Exploring relationships: Claudio, Don Pedro, and Don John
Rachel [Sanders, Don John], Belinda [Davidson, Don Pedro] and I did an exercise before lunch today where we had to tell each other who we were and what our position was. For example, Don Pedro said to me: ‘I am Don Pedro, Prince of Aragon,’ and I said ‘I am Count Claudio.’ He then said ‘I am your Prince’ and I said ‘I am your servant.’ Then we had to say what we wanted, so he said, ‘I want you to share your life with me’ but what he really meant was ‘I want to share my life with you!’ I said I wanted Don Pedro to be my father – I was thinking about him wanting to share his life with me because it's true, he loves me.
On the other hand, Don John certainly doesn’t care for me. The commitment to that was quite helpful because afterwards we went on to say what we wanted before each line we spoke in Act two, scene three. That's the scene when Don John comes in to tell Don Pedro and Claudio that Hero is being disloyal, and stating what we wanted before each line brought out a lot of things. For instance, I had found the part where Don John says to Claudio and Don Pedro ‘If you will follow me’ a bit difficult [III.2.108]. The line isn’t necessarily an instant ‘Follow me now’ but it does lend itself to an action. I think Don John's really saying ‘Come with me tonight and I’ll show you what I’ve been talking about, if you follow me.’ Once we had the intention there, right before the line, there was no need to add anything for that to make sense. It made sense already. So the exercise helped strengthen that moment.

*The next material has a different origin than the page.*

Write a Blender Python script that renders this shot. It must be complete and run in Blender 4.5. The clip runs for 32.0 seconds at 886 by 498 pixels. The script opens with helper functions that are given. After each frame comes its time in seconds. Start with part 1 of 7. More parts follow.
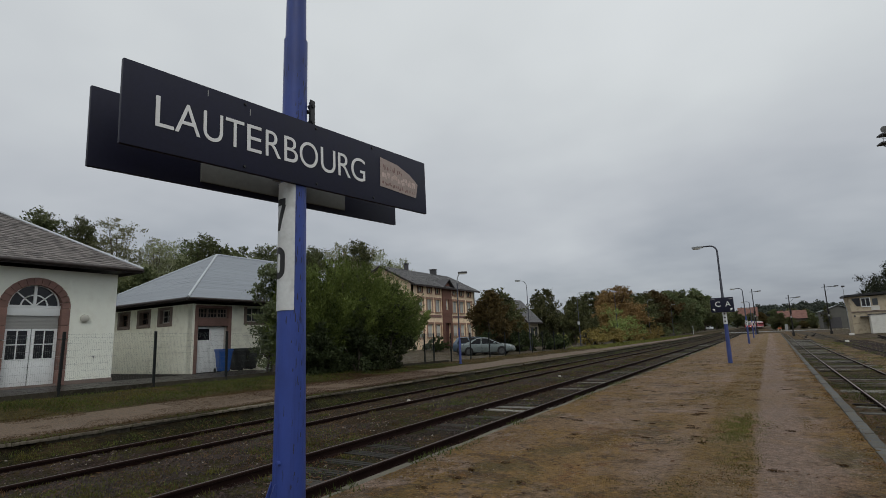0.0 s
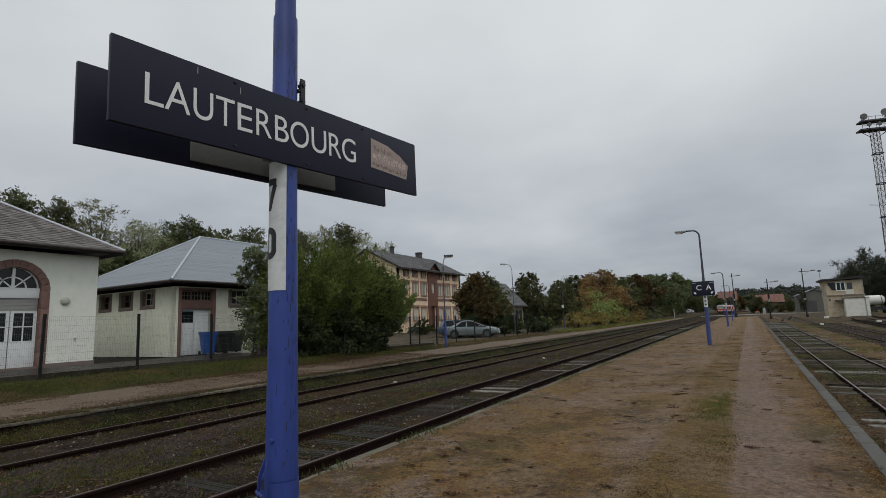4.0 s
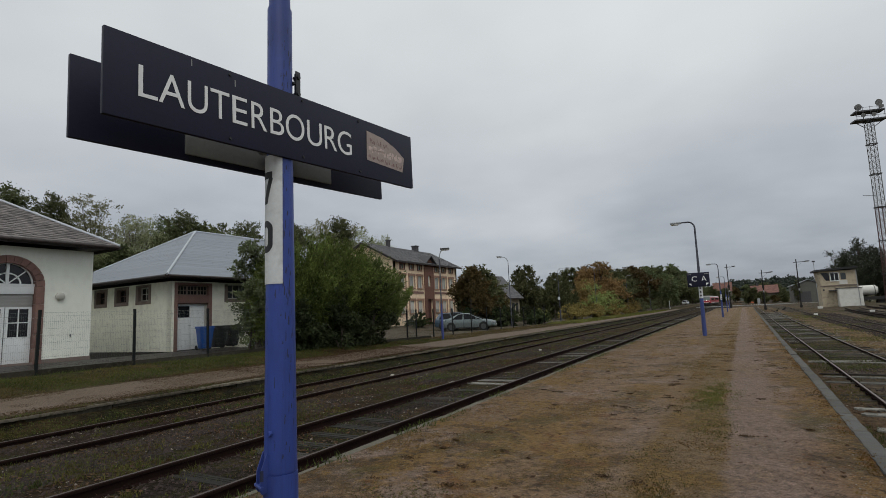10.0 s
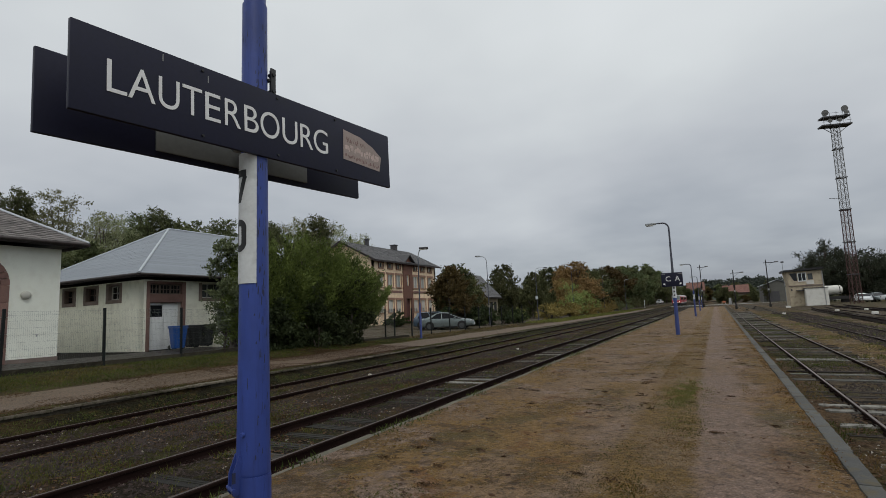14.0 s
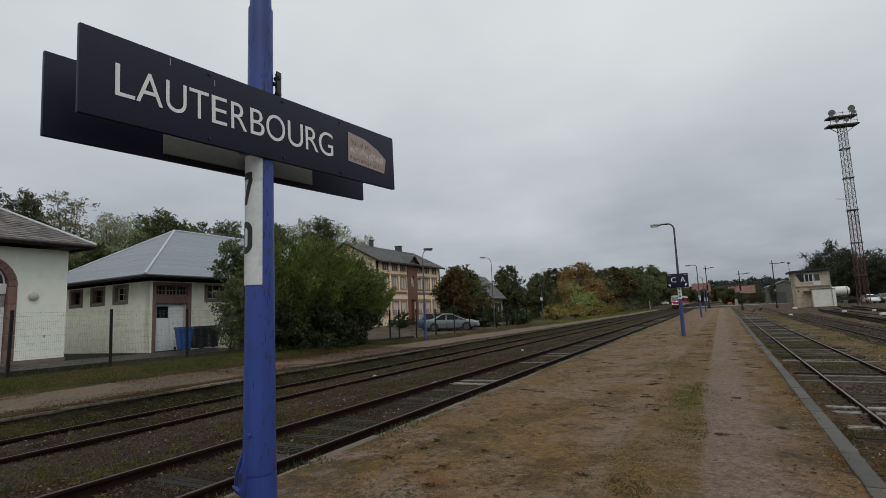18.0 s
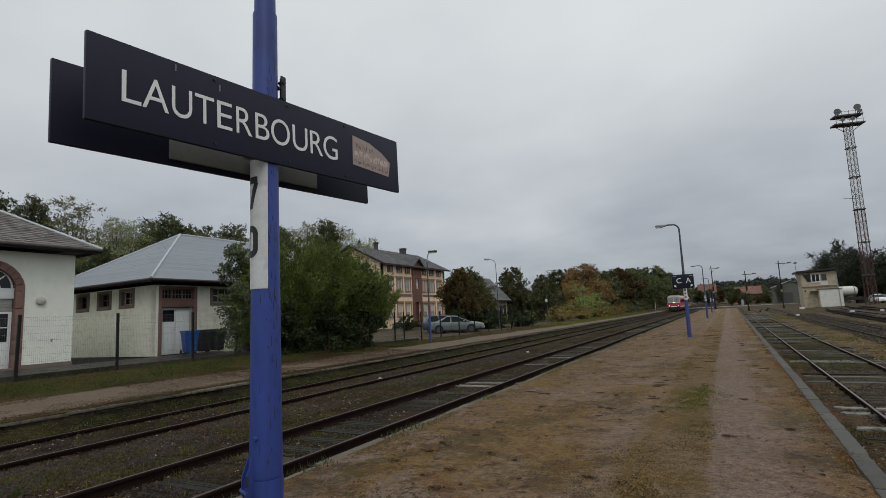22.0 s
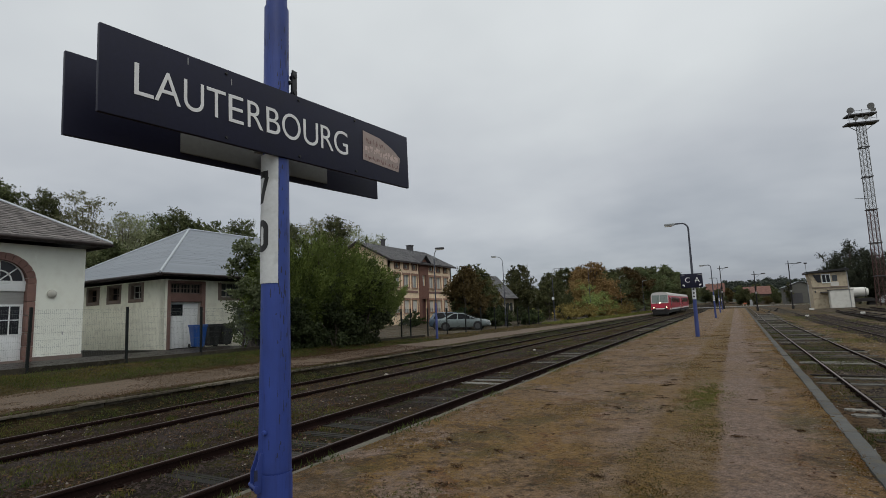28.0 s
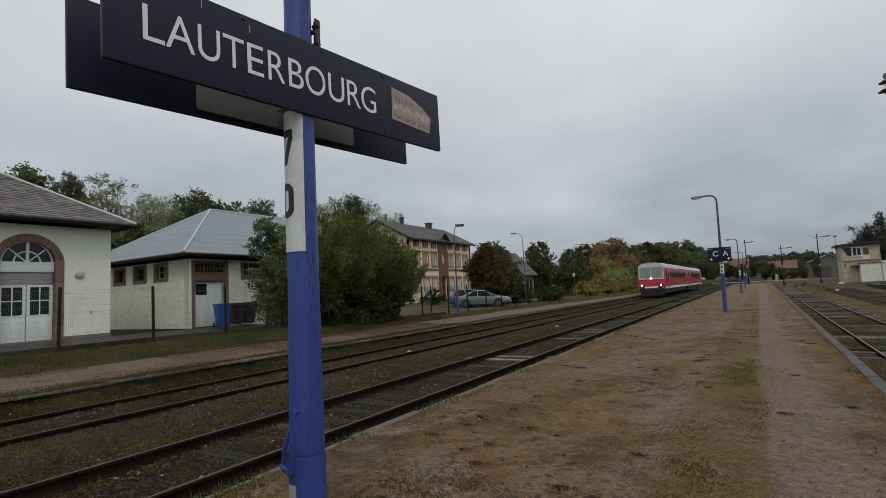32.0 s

I think it's quite a tricky scene, especially for Rachel [Sanders, Don John] because this scene is the first time that we all meet together, just the three of us, and Don John is embarking on a very dangerous project. If he is found to be a liar, his relationship with the Prince would definitely be over, and there's certainly a lot at stake for him. He has to do his job really well. There's a lot of pressure on him, and I think how that particular part is performed is quite tricky. Basically, Act three, scene two is about believing or disbelieving Don John, and I found there were times when I believed Don John and times when I didn’t. However Rachel chooses to perform it, the idea is that she performs it in a way that our characters will believe. Whether the character believes another character is different from me (as an actor) believing another actor, so it's a bit complicated. We’ll just have to see what happens. We’ve got another run this afternoon.
I see people and the way they behave near my home in London – there are lots of Claudios that are gorgeous! I’ve seen guys that I think would make exquisite Claudios, and I long to get in their shoes. Earlier in rehearsals, I had a week when I just walked behind guys, copying their walks because they were so cool. There was one guy who was so slow – he was walking at a normal speed, but it looked so slow that it must’ve taken loads of confidence. If I could act like that guy, then my life would be complete!
Holidays are also good times to see people and how they behave. I went to Lanzarote on my own for my last holiday. When you meet other people on their own, they’re often characters and they pour their heart out to you almost without knowing it. They tell you so much more than they would if you happened to meet on the Tube in London, and yet they are people that you could meet on the Tube in London. They’re just on holiday and making friends, so they’re more open, I suppose.
I’ve been to quite a few places: Nigeria, Tunisia, Germany, Italy, Spain, Austria, and Turkey. When I travel, I look at people and their lives, and it amazes me (as it would anyone). I always think ‘I’ll knick that for acting.’ Nigeria was just another world. I wasn’t an actor then, but I remember things that influence my acting – how people tell stories, for instance; it's as much a storytelling nature as a case of ‘I’m going to tell you a story.’ I think there's a production of Mother Courage on at the moment with an all black cast, and I’d love to see that because these are characters that you see today. A lot of the theatre I grew up with did not necessarily have black actors or actresses – I had to go and find that. So it's nice to see part of the world I grew up in, in a play.
I love doing this play. Hero's amazing! I love it, and it feels very different from last year [2003 Season]. It's also very exciting because there's a lot to learn from this play. I like it because it's got love in it and there's so much love in the characters. It's about finding the absolutely perfect match, finding the right person and admitting it. There will be a day when we all come away and go ‘Guys – that was it,’ because Much Ado does have all these moments about finding your match and admitting it. That just needs to happen on stage when we all realise what we’ve got, what this is about, and what we’re doing. It's about all linking together, which sounds cheesy but it's true. I feel so secure on the stage; I feel like there's no one in the company that doesn’t care. Everyone's got their heart and soul in it.
These comments are the actor's thoughts or ideas about the part as s/he goes through the rehearsal process – they are simply his/her own interpretations and frequently change as the rehearsal process progresses.